By: John Kazaklis
When one thinks of the city of Oruro, one typically thinks one of two things: the carnival or the mining industry. This hardy, Andean city usually only receives foreigner visitors during its famous 8-day carnival that takes place every year. Aside from that, this Andean urban center is a very Bolivian city. What I mean by that is that it typically is not on the well-travelled touristic path as other Bolivian cities like La Paz, Uyuni, or Sucre. Oruro encompasses many strong Andean elements and is located at the edge of the Bolivian Altiplano at over 12,000 feet high in altitude.

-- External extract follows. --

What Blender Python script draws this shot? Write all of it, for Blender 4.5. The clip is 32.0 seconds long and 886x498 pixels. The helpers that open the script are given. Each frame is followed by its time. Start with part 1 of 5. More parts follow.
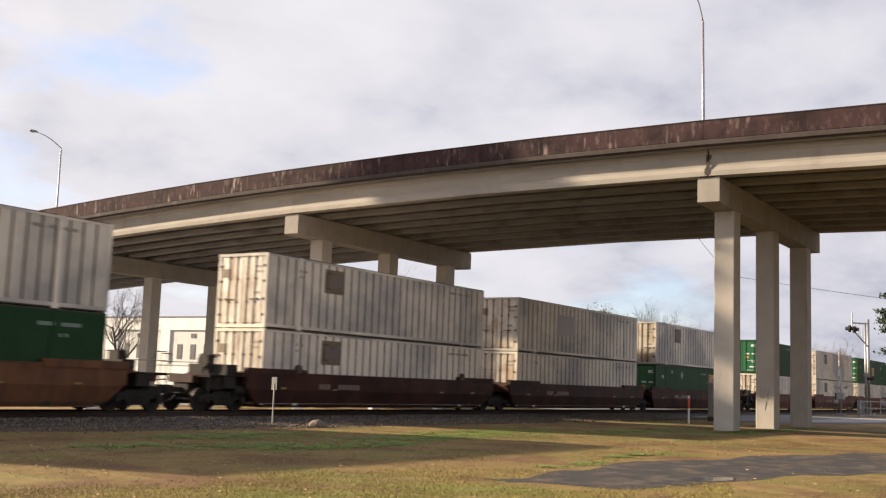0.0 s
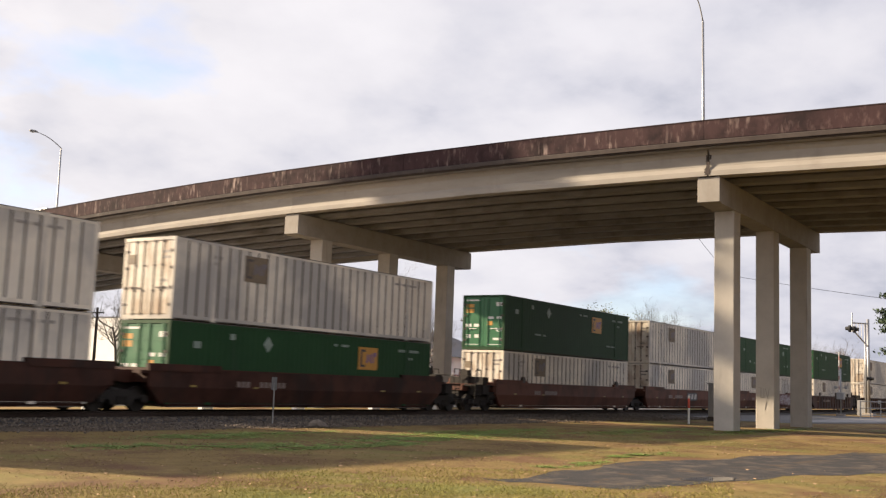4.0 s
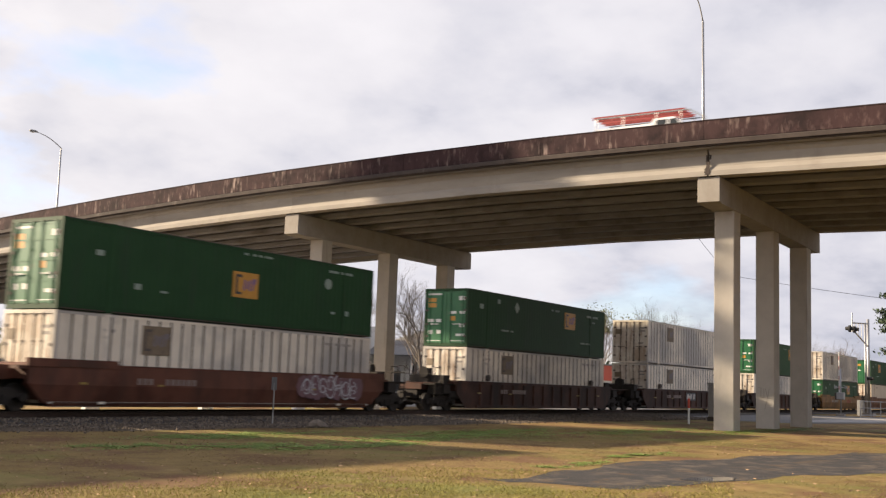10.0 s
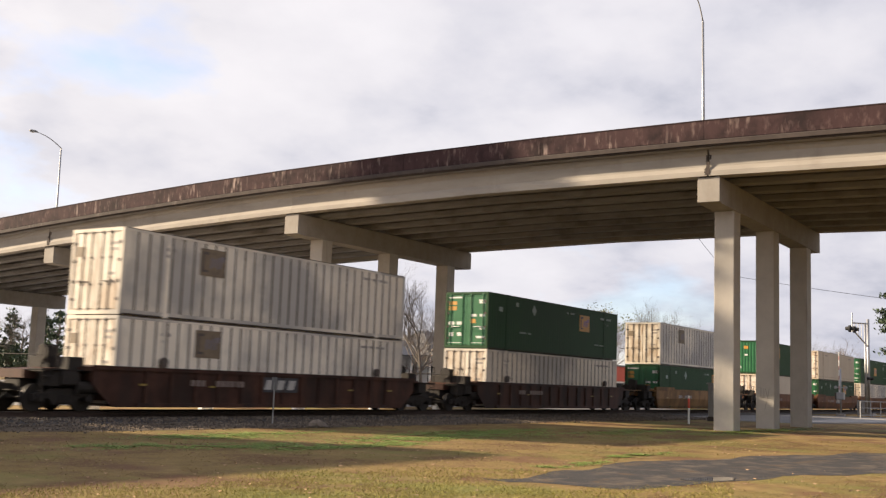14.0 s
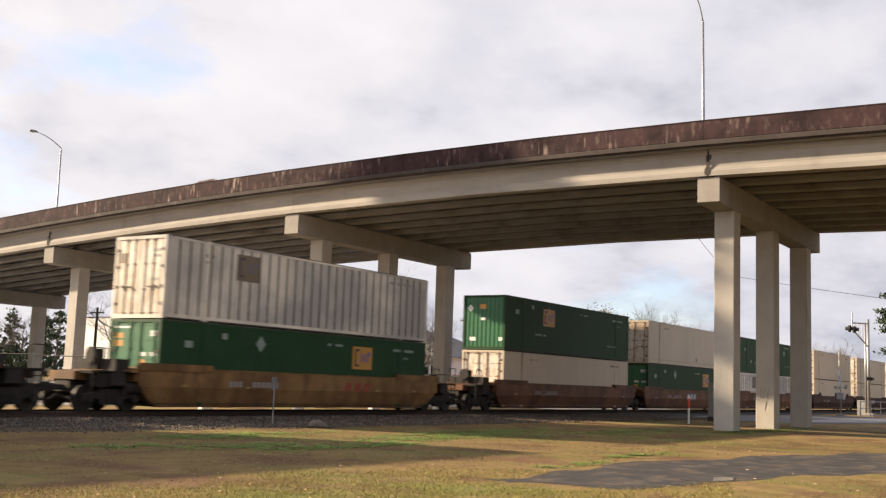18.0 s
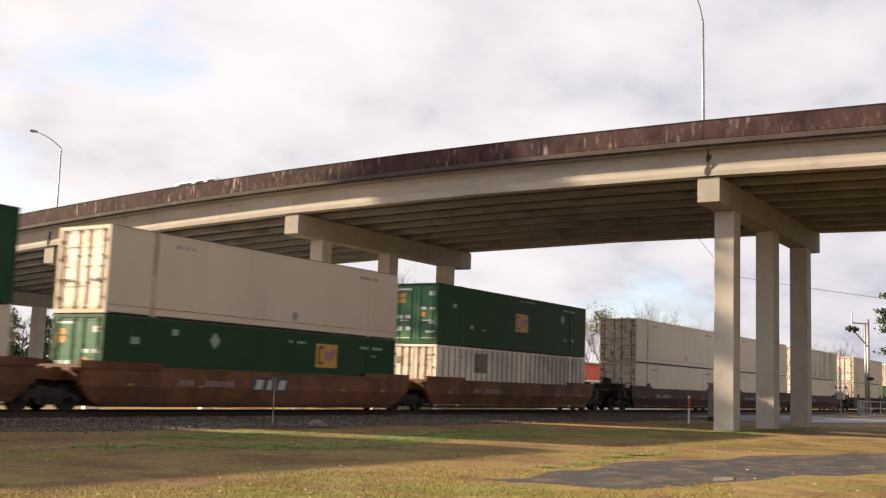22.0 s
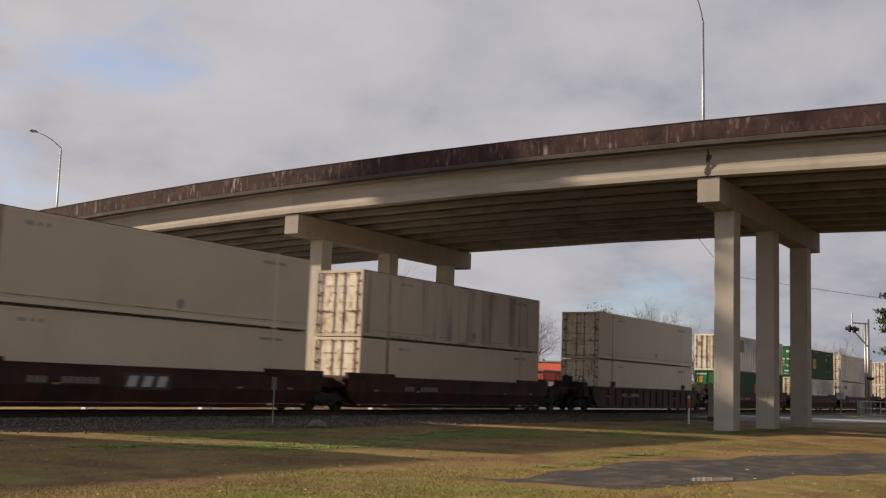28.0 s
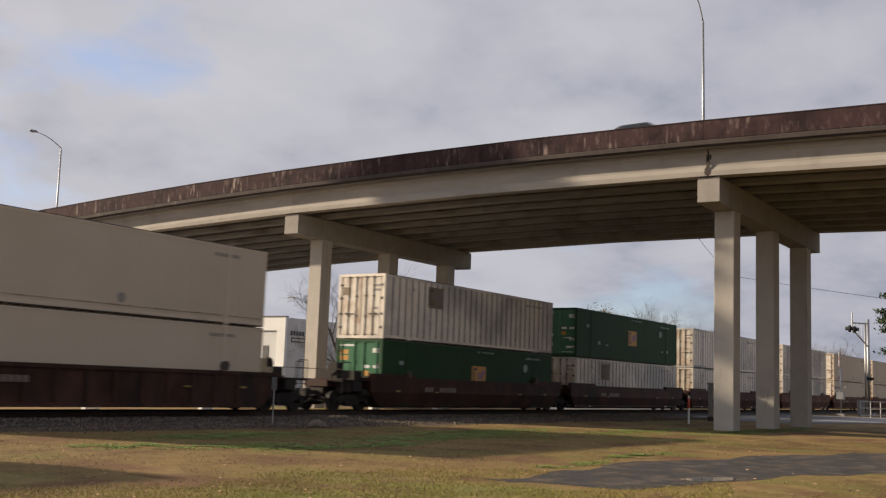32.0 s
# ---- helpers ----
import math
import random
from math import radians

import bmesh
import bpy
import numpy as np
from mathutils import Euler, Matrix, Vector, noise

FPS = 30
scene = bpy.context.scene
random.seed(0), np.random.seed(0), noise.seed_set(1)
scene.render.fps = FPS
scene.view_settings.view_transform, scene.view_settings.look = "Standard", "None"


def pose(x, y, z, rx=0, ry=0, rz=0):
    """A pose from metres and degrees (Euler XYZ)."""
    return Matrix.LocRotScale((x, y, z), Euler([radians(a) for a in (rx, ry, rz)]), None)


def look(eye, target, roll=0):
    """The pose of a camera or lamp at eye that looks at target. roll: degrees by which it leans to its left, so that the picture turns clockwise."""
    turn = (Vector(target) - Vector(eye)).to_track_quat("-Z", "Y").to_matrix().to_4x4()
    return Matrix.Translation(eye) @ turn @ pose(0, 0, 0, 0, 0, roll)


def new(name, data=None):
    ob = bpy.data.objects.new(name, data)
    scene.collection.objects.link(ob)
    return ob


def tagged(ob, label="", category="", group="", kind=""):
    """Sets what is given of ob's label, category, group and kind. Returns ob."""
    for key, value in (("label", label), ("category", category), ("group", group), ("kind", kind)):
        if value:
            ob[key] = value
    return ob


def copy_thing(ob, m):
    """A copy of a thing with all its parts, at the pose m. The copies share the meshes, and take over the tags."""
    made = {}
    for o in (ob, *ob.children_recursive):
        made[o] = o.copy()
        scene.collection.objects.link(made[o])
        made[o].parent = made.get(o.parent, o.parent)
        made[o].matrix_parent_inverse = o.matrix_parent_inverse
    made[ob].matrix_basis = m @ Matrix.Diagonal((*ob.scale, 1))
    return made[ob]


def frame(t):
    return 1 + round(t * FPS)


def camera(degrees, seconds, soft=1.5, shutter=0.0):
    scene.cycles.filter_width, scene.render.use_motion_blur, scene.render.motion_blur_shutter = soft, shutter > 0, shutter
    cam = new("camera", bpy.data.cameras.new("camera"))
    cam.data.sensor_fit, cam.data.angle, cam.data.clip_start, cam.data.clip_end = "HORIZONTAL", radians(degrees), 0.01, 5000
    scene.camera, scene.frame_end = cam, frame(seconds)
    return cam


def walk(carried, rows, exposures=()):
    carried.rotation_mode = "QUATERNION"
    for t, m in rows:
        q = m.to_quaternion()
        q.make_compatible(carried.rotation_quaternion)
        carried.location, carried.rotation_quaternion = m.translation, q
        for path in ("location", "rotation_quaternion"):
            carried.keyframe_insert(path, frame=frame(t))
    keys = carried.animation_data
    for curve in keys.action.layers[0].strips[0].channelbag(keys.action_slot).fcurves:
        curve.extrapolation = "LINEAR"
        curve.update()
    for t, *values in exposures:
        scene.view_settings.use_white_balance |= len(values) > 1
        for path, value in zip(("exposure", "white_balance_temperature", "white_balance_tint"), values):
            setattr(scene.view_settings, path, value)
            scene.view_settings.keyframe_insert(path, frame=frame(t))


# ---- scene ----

Its land and mountains, harsh and almost barren, have been exploited for centuries for its natural resources. Mining has been the lifeblood for Oruro and has come at a cost when global demand is low. Also, the majority of its residents are of indigenous ethnic background and it is very evident in the local culture and cuisine. The city itself may not have much aesthetic beauty, but if you appreciate its history and hardiness, you will be able to value it much more. Lean on its local culture and flavor and you will not be disappointed. This is one of the few cities in Bolivia where the two dominant indigenous communities in the country intersect: the Aymara and the Quechua. Walking down one of its bustling market streets, one would see both typical Aymara and Quechua dress. Usually, the hats and skirts worn by the local indigenous women will indicate whether they are Aymara or Quechua.
In August 2014, I had the opportunity to travel to Oruro from Cochabamba on a 5-hour drive done by a hired driver. Make sure to leave early in the morning and enjoy the scenic route from Cochabamba to Oruro. The route winds quite a bit and will reach altitudes above 15,000 feet.